Can Supreme Court Take a Lesson from Jewish Law on Scalia Replacement?
Within minutes of the announcement of Justice Antonin Scalia’s death, the wrangling started. Should President Obama nominate a successor in an election year? Should the Senate give the president’s choice a respectful hearing?
I don’t have much to add to these debates. But I do worry about our current distorted sense of the relation between the political process, the Court and the rule of law.
I clerked for Justice William J. Brennan in 1982 and 1983. When John Paul Stevens retired a few years ago, he was the last of the Justices who had served with Brennan during the year I clerked. Scalia, who joined the Court in 1986, was the first new Justice appointed after my time.
When I clerked, the Supreme Court was ideologically divided, as it is now. And ideology helped shape legal doctrine. There’s no getting around that. Yet relationships crossed ideological lines. Brennan and Justice William Rehnquist, who often disagreed, were friends, much as Scalia was famously Ruth Bader Ginsburg’s “best buddy.”
More important, Brennan’s assessment of his colleagues, and our view as clerks, did not reduce to ideology. We valued principle. That’s one reason that Rehnquist and Brennan liked each other. We valued intelligence and creativity. Justice Stevens was a judicial maverick, but always interesting. We valued the ability to connect law to experience. Thurgood Marshall, who had been the nation’s leading civil rights lawyer and argued Brown v. Board of Education, brought the weight of his life to the bench. We valued decency. We had less respect for Justices who were petty or mean or who voted on the basis of whim or prejudice. Brennan himself was gentle but determined — a leprechaun with a conscience and a theory. He was an unabashed liberal, but a liberal in the law.
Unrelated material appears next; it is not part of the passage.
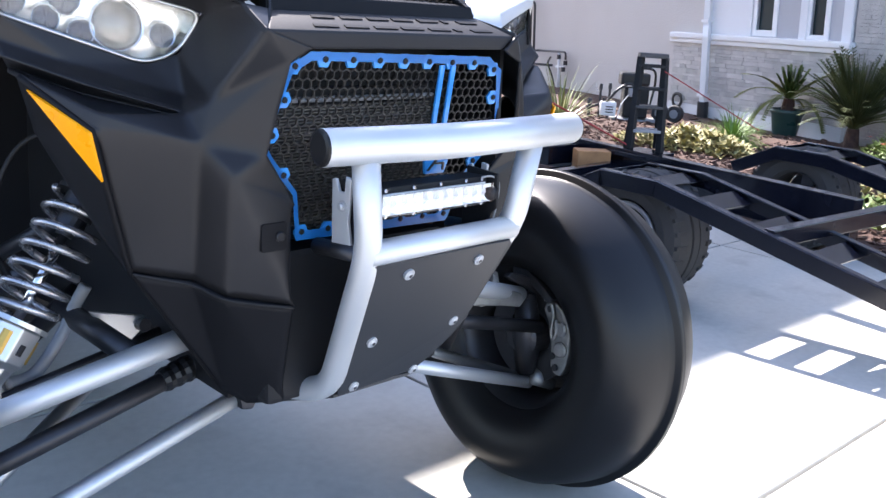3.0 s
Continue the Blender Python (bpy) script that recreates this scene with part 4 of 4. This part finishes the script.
    slab(bm, [S(low + Vector(v)) for v in ((-0.030, -0.026, 0.010), (-0.004, -0.026, 0.030), (0.026, -0.026, 0.012), (0.020, -0.026, -0.060), (-0.050, -0.026, -0.060))], (0, 0.006, 0))
    upart("clevis", bm, M_ALU_R, "pale shock clevis plate", parent=shock, bevel=0.002)
    bm = B()
    box(bm, S(top + Vector((0.01, 0, 0.015))), (0.06, 0.07, 0.05))
    upart("top_mount", bm, M_STEEL_D, parent=shock, bevel=0.006)
    bm = B()
    box(bm, S((-0.345, 0.53, 0.872)), (0.04, 0.05, 0.036))
    upart("relay_box", bm, M_PLASTIC, "small black box with pale connector", bevel=0.005)
    bm = B()
    box(bm, S((-0.368, 0.53, 0.876)), (0.008, 0.034, 0.018))
    upart("connector", bm, M_GREY_P, bevel=0.002)

# cast upright and its clamp at the far wheel
bm = B()
slab(bm, [(0.421, 0.34, 0.490), (0.444, 0.34, 0.545), (0.466, 0.34, 0.559), (0.489, 0.34, 0.550), (0.508, 0.34, 0.518), (0.579, 0.34, 0.491), (0.592, 0.34, 0.473), (0.577, 0.34, 0.459), (0.510, 0.34, 0.474)], (0, 0.022, 0))
upright = upart("cast_upright", bm, M_CAST, "weathered cast upright of far wheel", bevel=0.005, smooth=True)
bm = B()
tube(bm, [(0.463, 0.334, 0.545), (0.463, 0.345, 0.545)], 0.011, 16)
upart("pivot_bolt", bm, M_STEEL_D, parent=upright)
bm = B()
slab(bm, [(0.552, 0.36, 0.528), (0.568, 0.36, 0.536), (0.618, 0.36, 0.520), (0.670, 0.36, 0.486), (0.689, 0.36, 0.461), (0.672, 0.36, 0.458), (0.623, 0.36, 0.492), (0.571, 0.36, 0.515)], (0, 0.016, 0))
upart("clamp", bm, M_STEEL_D, "dark curved clamp", parent=upright, bevel=0.004, smooth=True)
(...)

Justices evolved, and we understood that to be proper and natural. My boss, appointed by President Eisenhower, came to the Supreme Court as a work in progress. Byron White, appointed by President Kennedy, had grown more “conservative” over the years. Harry Blackmun, appointed by Richard Nixon, had become more “liberal.” Neither was accused of betraying his party. Sandra Day O’Connor, a Reagan appointee who had joined the Court the year before, remained a bit of an enigma, and she loved the role. Justices could influence each other, even if it took years. The ideological blocs were never entirely rigid. In one case, Brennan wrote a majority opinion joined only by the “conservatives” on the Court, and we got a kick out of that.
The year I clerked, Brennan, who had once consistently spearheaded Court majorities, was often in dissent. He was not happy about that. But he also saw it in perspective. The pendulum swung back and forth, and each victory still mattered. Nobody thought that either a liberal or a conservative apocalypse was at hand.
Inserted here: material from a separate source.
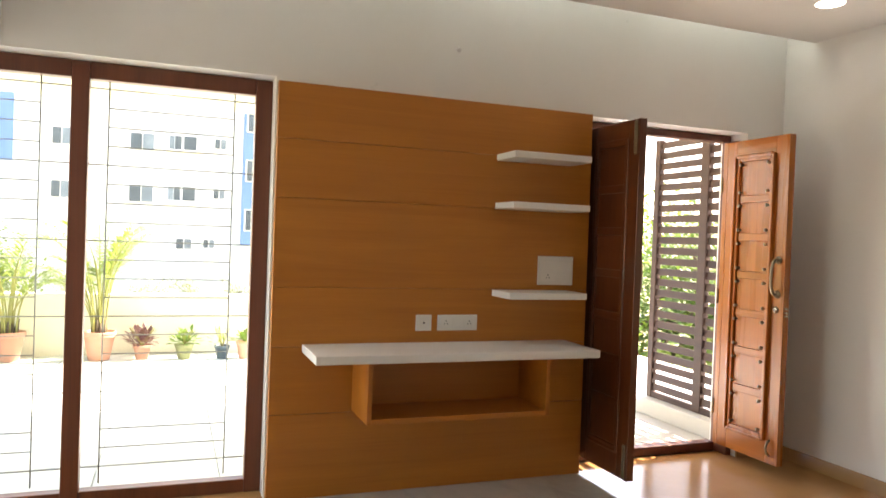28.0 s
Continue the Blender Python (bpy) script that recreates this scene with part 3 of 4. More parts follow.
dark = panelled_leaf("door_leaf", "dark brown teak door leaf with tower bolts, standing open", False, "panelled door leaves", DARK_TEAK, DARK_TEAK)
tower_bolt(dark, 0.488, LH - 0.20, LH - 0.005, -LT / 2)
tower_bolt(dark, 0.488, 0.005, 0.20, -LT / 2)
pull_handle(dark, 0.46, 1.045, LT / 2, 1)
part("hinge_stile", block(-0.075, -0.0005, -LT / 2, LT / 2, 0, LH, 0.003), DARK_TEAK, dark)
hinges(dark, -0.075)
dark.matrix_world = pose(-2.995, 5.985, 0.070, 0, 0, 0)

door = tagged(new("door_1"), "dark stained wooden door frame to the garden side", "door frame", kind="structure")
part("door_post", block(XL - 0.235, XL - 0.155, 5.92, 5.962, 0.0, 2.122, 0.004), FRAME, door)
part("door_post", block(XL - 0.19, XL - 0.04, 7.086, 7.13, 0.0, 2.122, 0.004), FRAME, door)
part("door_head", block(XL - 0.235, XL - 0.155, 5.92, 7.13, 2.122, 2.168, 0.004), FRAME, door)
part("threshold", block(XL - 0.235, XL - 0.155, 5.962, 7.086, 0.0, 0.06, 0.004), FRAME, door)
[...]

Since my clerkship, I’ve thought more about Jewish law. Jewish tradition has some remarkable things to say about judges and judging. The Torah, for all its concern for the poor, still warns judges not to “favor the poor or show deference to the rich.” Fairness is paramount. The Talmud suggests that no rabbi would be appointed to the Sanhedrin, the high court, unless he could produce good arguments both ways on whether a reptile was ritually unclean. Judges had to appreciate that no answer was beyond doubt. And in one of the most famous Talmudic stories of all, the majority asserts its independence over even a voice from heaven.
These days, the most influential rabbis hold no official appointment. They are recognized for their learning, brilliance and sensitivity. Obviously, a secular legal system works differently. But in most of the civilized world, judicial selection is merit-based and professional. Lord Phillips, the retired President of the Supreme Court of the United Kingdom, said in a lecture that he never saw political considerations intrude into judicial selections.
Our Constitution requires politicians to pick judges. There’s some wisdom in that populist instinct. In recent years, though, the process has morphed badly. It looks for Justices who are predictable, whose views are set, and who also have the sort of narrow career track that will ease their way to confirmation. I suspect that the dynamics on the Court itself are not very different from when I clerked. But too many external players no longer value independence, open-mindedness or a judge’s capacity to grow and learn.
Yes, the president should go ahead and nominate someone to the Supreme Court. And the Senate should do its duty and take up the nomination. But the real question is whether we can reboot the whole process, or whether the Supreme Court will continue to be another victim of our hyper-partisan and cynical age.
Perry Dane is a professor of law at Rutgers Law School.